GCP Data Fabric, a component of Tiger Data Fabric is a GCP-based engineering solution with reusable components which helps organizations onboard various data assets from disparate sources to their Data Lake.
At Tiger Analytics, we implemented a Data Lake solution for a leading mobile computing company based out of the US. The idea was to build a data store that could provide intelligence reporting for the marketing function with analysis of the different campaigns and the associated performance measurement. Data from multiple data sources were ingested and processed using Tiger’s Data Fabric on GCP which follows a self-service-based low code approach. Overall, Tiger’s framework helped the organization improve the time to market and helped them measure performance across different marketing initiatives.
How it works
• Loosely coupled Configurable application model
• Event-based Metadata Driven Approach
• Ingests data from RDBMS, File Systems, and Streaming Sources.
• Ingests data to GCP (GCS, Big Query with/without schema)
• Partitioning and Clustering on ingested data
• Supports Incremental Ingestion
• Orchestrates the ingestion and Schedule it based on your choice
• Ability to choose data processing services (Dataflow/Dataproc/Datafusion)
• Provides the option to ingest data in GCS in CSV and Parquet format
• Data Quality & Data Security Enablement
• Logging, Audit, and Monitoring
Batch Data Transfer
The Data Lake supports the ingestion of batch data to GCS and Big Query. GCS is blob storage with great features like high availability and lifecycle management. BigQuery is a fast, serverless data warehouse providing a platform to run very large-scale SQL queries. The data lake supports ingestion from the Postgres server and SQL server. Incremental ingestion is achieved through the timestamp column. The Data Lake lets the user decide the processing engine required for ingestion (Dataflow/Dataproc). The Data Lake also supports the transfer of files with full security and authentication through SSH File Transfer Protocol and enables ingestion of files to GCP.
Streaming Data Transfer
The Data Lake enables the user to ingest streaming data directly to the GCP platform (GCS or Big Query) through Pub/Sub. Pub/Sub’s fully managed messaging services provide easy integration with independent applications to send and receive messages.

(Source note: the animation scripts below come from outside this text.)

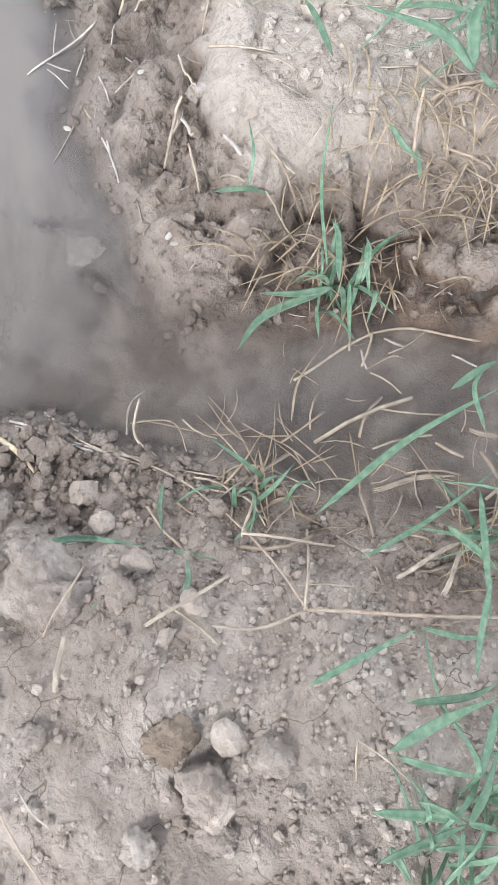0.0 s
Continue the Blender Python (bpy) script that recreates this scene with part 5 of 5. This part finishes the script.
husk(-0.501, 0.555, 0.0077, 0.0115, 124)
husk(-0.396, 0.965, 0.0154, 0.0107, 73)
husk(-0.365, 0.939, 0.0142, 0.0083, 153)
husk(-0.257, 0.89, 0.0140, 0.0105, 33)
husk(-0.214, 0.895, 0.0141, 0.0094, 48)
husk(-0.237, 1.0, 0.0263, 0.0168, 3)
husk(-0.776, 1.144, 0.0115, 0.0077, 23)
husk(-0.272, 1.755, 0.0238, 0.0179, 33)
husk(-0.717, 1.277, 0.0184, 0.0132, 3)
husk(-0.21, 0.904, 0.0162, 0.0093, 53)
husk(-0.392, 0.953, 0.0095, 0.0119, 73)
husk(-0.361, 0.949, 0.0107, 0.0059, -7)
husk(0.167, 1.491, 0.0054, 0.0095, 83)
husk(0.284, 1.026, 0.0121, 0.0084, -7)
husk(-0.191, 1.111, 0.0097, 0.0061, 13)
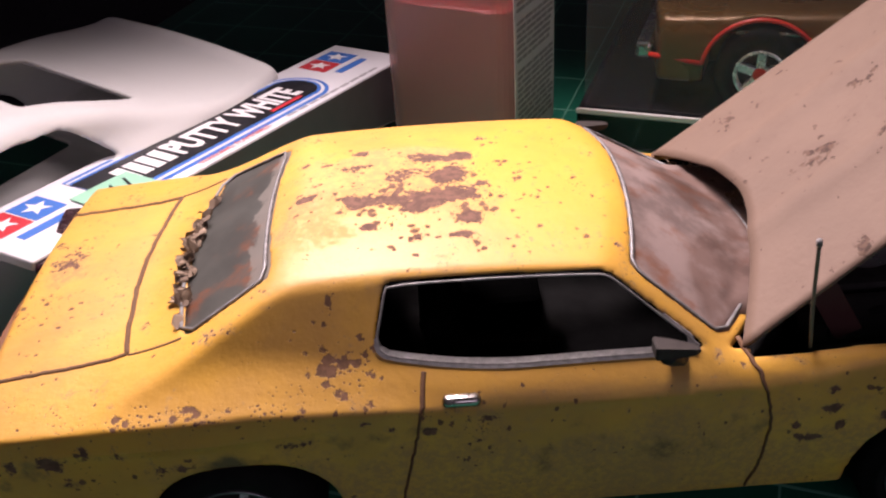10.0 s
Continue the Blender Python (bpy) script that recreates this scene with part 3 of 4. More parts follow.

The entire data ingestion pipeline is orchestrated through Cloud Composer. Cloud Composer integrates with Cloud Logging and Cloud Monitoring to view workflow logs. Low-Code approach for data lake development through DAG Template approach.
Data lake uses great expectations framework to ensure the quality of the dataset being ingested.
Enable KMS encryption on ingested data and support security for data in rest and transit.
The Data Lake also has auditing capabilities which in turn provides insights on various user activities like who did what, when and where.
Monitoring and Logging
The Logging feature in the Data Lake is achieved through Data Lineage which provides information on data’s journey from source to destination visualized through a lineage graph.
To summarize, Tiger Analytics’ Data Fabric on GCP takes out the complexities of building data pipelines to ingest, cleanse and perform data quality capabilities in GCP. It provides an intuitive self-service portal that abstracts the backend processes and makes it easier for anyone to configure sources and data assets with a few clicks of a button, making the process easier and simpler, while helping organizations manage their data better.